Écrire au Domaine des Herbes à Touques avec Anne Baatard

Anne Baatard animera l’atelier « Écrire les 5 sens au Domaine des Herbes (Normandie) », un séjour d’écriture qui aura lieu du 7 au 11 Juillet 2023 à Touques. Une proposition originale pour aborder l’écriture autrement !

L’Inventoire : Vous animez régulièrement les stages des 6 modules de l’école d’écriture ainsi que plusieurs ateliers dédiés à la forme poétique. Comment avez-vous eu l’idée de travailler l’écriture à partir des 5 sens ?

Anne Baatard : Une écriture incarnée favorise l’émotion du lecteur, littéralement le touche. J’ai eu envie d’explorer la puissance des sensations dans le surgissement du texte. On en fait l’expérience en atelier, dans la lecture à voix haute, par exemple, qui permet une ponctuation par le souffle, plus vivante, organique.

J’ai eu envie d’explorer la puissance des sensations dans le surgissement du texte.

Vous citez la phrase de Paul Auster « Ecrire commence dans le corps ». Que pensez-vous qu’il entend par là ?

De nombreux écrivains ont souligné l’importance du corps dans l’écriture. Importance du geste pour le peintre et écrivain Pierre Alechinsky ou de la voix pour Marie-Hélène Lafon qui suggère de « faire monter le texte depuis le ventre ». Pour Marguerite Duras, « C’est ça l’écriture. C’est le train de l’écrit qui passe par votre corps. Le traverse ». Paul Auster apporte une nuance avec le verbe « commencer » : la genèse du texte serait-elle dans nos muscles, nos entrailles ? Dans l’ancien testament, un prophète subit l’injonction de manger les livres pour incarner la parole… Ou à fleur de peau, comme autant de sources et de refuges pour les émotions et la mémoire ?

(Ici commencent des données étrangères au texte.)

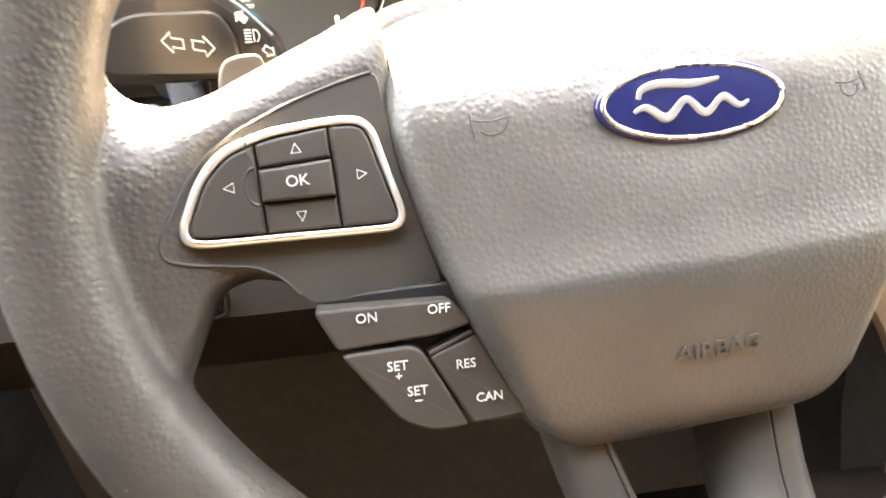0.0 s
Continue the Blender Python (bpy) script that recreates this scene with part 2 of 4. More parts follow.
def fused(name, bm, mat, parent, label, voxel, rounds):
    """A part whose overlapping bodies are melted into one skin with soft fillets."""
    me = bpy.data.meshes.new("raw")
    bm.to_mesh(me)
    bm.free()
    ob = bpy.data.objects.new("raw", me)
    scene.collection.objects.link(ob)
    melt = ob.modifiers.new("melt", "REMESH")
    melt.mode, melt.voxel_size, melt.use_smooth_shade = "VOXEL", voxel, True
    soft = ob.modifiers.new("soft", "SMOOTH")
    soft.factor, soft.iterations = 0.5, rounds
    out = bpy.data.meshes.new_from_object(ob.evaluated_get(bpy.context.evaluated_depsgraph_get()))
    bpy.data.objects.remove(ob)
    bpy.data.meshes.remove(me)
    out.name = name
    out.materials.clear()
    out.materials.append(mat)
    for f in out.polygons:
        f.use_smooth = True
    done = new(name, out)
    done.parent = parent
    return tagged(done, label)


def join(bm, other, m=None):
    if m is not None:
        other.transform(m)
    if bm is None:
        return other
    me = bpy.data.meshes.new("tmp")
    other.to_mesh(me)
    other.free()
    bm.from_mesh(me)
    bpy.data.meshes.remove(me)
    return bm


def sweep(points, radius, n=10, closed=False, bm=None, flat=1.0):
    pts = [Vector(p) for p in points]
    rings, up = [], Vector((0.03, 0.02, 1)).normalized()
    for i, p in enumerate(pts):
        a = pts[i - 1] if (i or closed) else p
        b = pts[(i + 1) % len(pts)] if (i < len(pts) - 1 or closed) else p
        t = (b - a).normalized()
        s = t.cross(up)
        s = s.normalized() if s.length > 1e-5 else Vector((1, 0, 0))
        k = s.cross(t)
        r = radius[i] if isinstance(radius, (list, tuple)) else radius
        rings.append([p + s * r * math.cos(2 * math.pi * j / n) + k * r * flat * math.sin(2 * math.pi * j / n) for j in range(n)])
    if closed:
        return loft(rings + [rings[0]], bm, caps=False)
    return loft(rings, bm)


def turned(profile, n=40, bm=None):
    """A body of revolution round z: profile of (r, z)."""
    rings = [[Vector((max(r, 1e-5) * math.cos(2 * math.pi * j / n), max(r, 1e-5) * math.sin(2 * math.pi * j / n), z)) for j in range(n)] for r, z in profile]
    return loft(rings, bm)


def words(text, size, depth=0.00015, align="CENTER", bold=0.0):
    """Lettering in the built-in font as a bmesh, cap height about size."""
    cu = bpy.data.curves.new("lettering", "FONT")
    cu.body, cu.size, cu.extrude, cu.align_x, cu.align_y = text, size / 0.69, depth, align, "CENTER"
    cu.offset, cu.resolution_u = bold, 3
    ob = bpy.data.objects.new("lettering", cu)
    scene.collection.objects.link(ob)
    me = bpy.data.meshes.new_from_object(ob.evaluated_get(bpy.context.evaluated_depsgraph_get()))
    bm = bmesh.new()
    bm.from_mesh(me)
    bpy.data.objects.remove(ob)
    bpy.data.curves.remove(cu)
    bpy.data.meshes.remove(me)
    return bm


def letters(text, size, x, y, z, mat, parent, turn=0.0, bold=0.0, name="lettering", align="CENTER", squeeze=1.0, label=""):
    bm = words(text, size, align=align, bold=bold)
    bm.transform(pose(x, y, z, 0, 0, turn) @ Matrix.Diagonal((squeeze, 1, 1, 1)))
    return part(name, bm, mat, parent, label, smooth=False)


def lines(paths, r, z, bm=None, closed=False, flat=0.4):
    for p in paths:
        bm = join(bm, sweep([Vector((*q[:2], z)) for q in p], r, 6, closed, flat=flat))
    return bm


def mirrored(points, sg):
    return [(sg * p[0], p[1]) for p in points]


def lerp_table(table, x):
    return float(np.interp(x, [a for a, _ in table], [b for _, b in table]))
from mathutils.bvhtree import BVHTree


# ---- steering wheel: x right, y up the wheel's plane, z towards the driver, from the emblem's centre ----
WHEEL = pose(0, 0, 1.0, 65, 0, 0)
wheel = thing("steering_wheel", "dark grey leather steering wheel with silver-framed switch pads", "steering wheel", WHEEL)
RIM_R, RIM_Y = 0.1848, -0.003


def rim_mesh():
    """The rim's ring: thumb grips above the spokes, thinner over the top, flattened below."""
    rings, n = [], 224
    below = [(0.0, 0.1700), (0.3, 0.1686), (0.4, 0.1672), (0.6, 0.1636), (0.79, 0.1624), (0.88, 0.1624), (0.91, 0.1616), (0.93, 0.1600), (0.95, 0.1550), (0.97, 0.1500), (1.0, 0.1475)]
    thumb_l = [(0, 0.1700), (11, 0.1685), (16, 0.1672), (21, 0.1628), (26, 0.1602), (33, 0.1622), (38, 0.1645), (44, 0.1685), (56, 0.1725), (90, 0.1735)]
    thumb_r = [(0, 0.1690), (11, 0.1640), (20, 0.1600), (28, 0.1612), (35, 0.1640), (43, 0.1705), (56, 0.1735), (90, 0.1735)]
    for i in range(n):
        a = 2 * math.pi * i / n
        c, s = math.cos(a), math.sin(a)
        low = max(0.0, -s) ** 2.6
        if s > 0:
            inn = lerp_table(thumb_r if c > 0 else thumb_l, math.degrees(math.asin(min(1.0, s))))
        else:
            inn = lerp_table(below, -s)
        out = RIM_R + 0.0158 - 0.0105 * low - 0.002 * max(0.0, s) ** 2
        rr, hx = (inn + out) / 2, (out - inn) / 2
        hz = 0.0168 + 0.0010 * low
        ring_pts = []
        for k in range(28):
            b = 2 * math.pi * k / 28
            dx, dz = hx * math.copysign(abs(math.cos(b)) ** 0.92, math.cos(b)), hz * math.copysign(abs(math.sin(b)) ** 0.92, math.sin(b))
            ring_pts.append(Vector(((rr + dx) * c, RIM_Y + (rr + dx) * s, dz - 0.002)))
        rings.append(ring_pts)
    return loft(rings + [rings[0]], caps=False)


rim_bm = rim_mesh()
bmesh.ops.recalc_face_normals(rim_bm, faces=rim_bm.faces)
bmesh.ops.remove_doubles(rim_bm, verts=rim_bm.verts, dist=1e-6)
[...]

Quelles formes allez-vous travailler sur 5 séances ? Est-il question plutôt d’écrire « autrement » (à partir des 5 sens), ou de travailler différentes formes littéraires, ou les deux ?

Bien sûr nous possédons plus de 5 sens, c’est un peu arbitraire, mais cela fonctionne comme une boussole. Nous explorerons l’écriture autour de ces points cardinaux. Chaque sens sera le point de départ de variations d’écriture. La diversité des propositions sera au cœur de ce dispositif qui conduira les participants vers l’écriture de formes brèves. On tentera des expériences (écrire les yeux fermés, par exemple), on s’inspirera d’une chanson de Camille, de la poésie sonore d’Henri Chopin ou des notes d’un célèbre parfumeur.

Comment garder une légèreté en animant un stage d’écriture ? Est-ce par une forme d’animation un peu ouverte où le plaisir d’écrire prime ?

Le plaisir est central, mais hélas, il ne garantit pas la légèreté, par essence très volatile et surfant sur les profondeurs ! C’est l’énigme de la phrase de Paul Valéry (on n’est jamais tout à fait sûre de la comprendre…) : « Ce qu’il y a de plus profond en l’homme, c’est la peau ».

L’atelier se situe dans cet apparent paradoxe : l’écriture travaille avec la mémoire, les fantômes, le poids du temps et de la vie et l’effervescence de l’instant et de la joie.

Quel livre avez-vous lu récemment qui vous a particulièrement évoqué la puissance d’un univers riche et incarné ?

Au moins nous aurons vu la nuit d’Alexandre Valassidis, 1er livre d’une nouvelle collection dirigée par Clément Ribes (Scribes), 1re fiction en prose d’un poète qui donne à ressentir un univers à la fois flottant, hypnotique et palpable par un travail très singulier de la phrase courte et de la ponctuation.

Je vais mettre votre question au pluriel et évoquer aussi Une heure de ferveur de Muriel Barbery. Haru Ueno, marchand d’art à Kyoto, un homme sensuel et solaire, y perdra justement sa légèreté dans le séisme d’une histoire d’amour et l’impossibilité de vivre sa paternité.

J’ai aimé l’écriture de la neige, du froid, du désir, de l’ivresse, de la passion pour la peinture. Et retenu cette mise en garde : « Un homme qui croit se connaître est dangereux ». Cela vaut sans doute pour l’écriture où tout ce qui nous échappe mène facétieusement la danse.

Inventoire

Anne Baatard a exercé le métier de libraire et coordonné des projets d’édition. Sa bibliothèque traverse le temps et les frontières en compagnie de Bashô, Montaigne, Cendrars, Modiano, Murakami, Sophie Calle, Cécile Coulon… Formée par Aleph Ecriture à l’animation d’ateliers, elle est aussi biographe.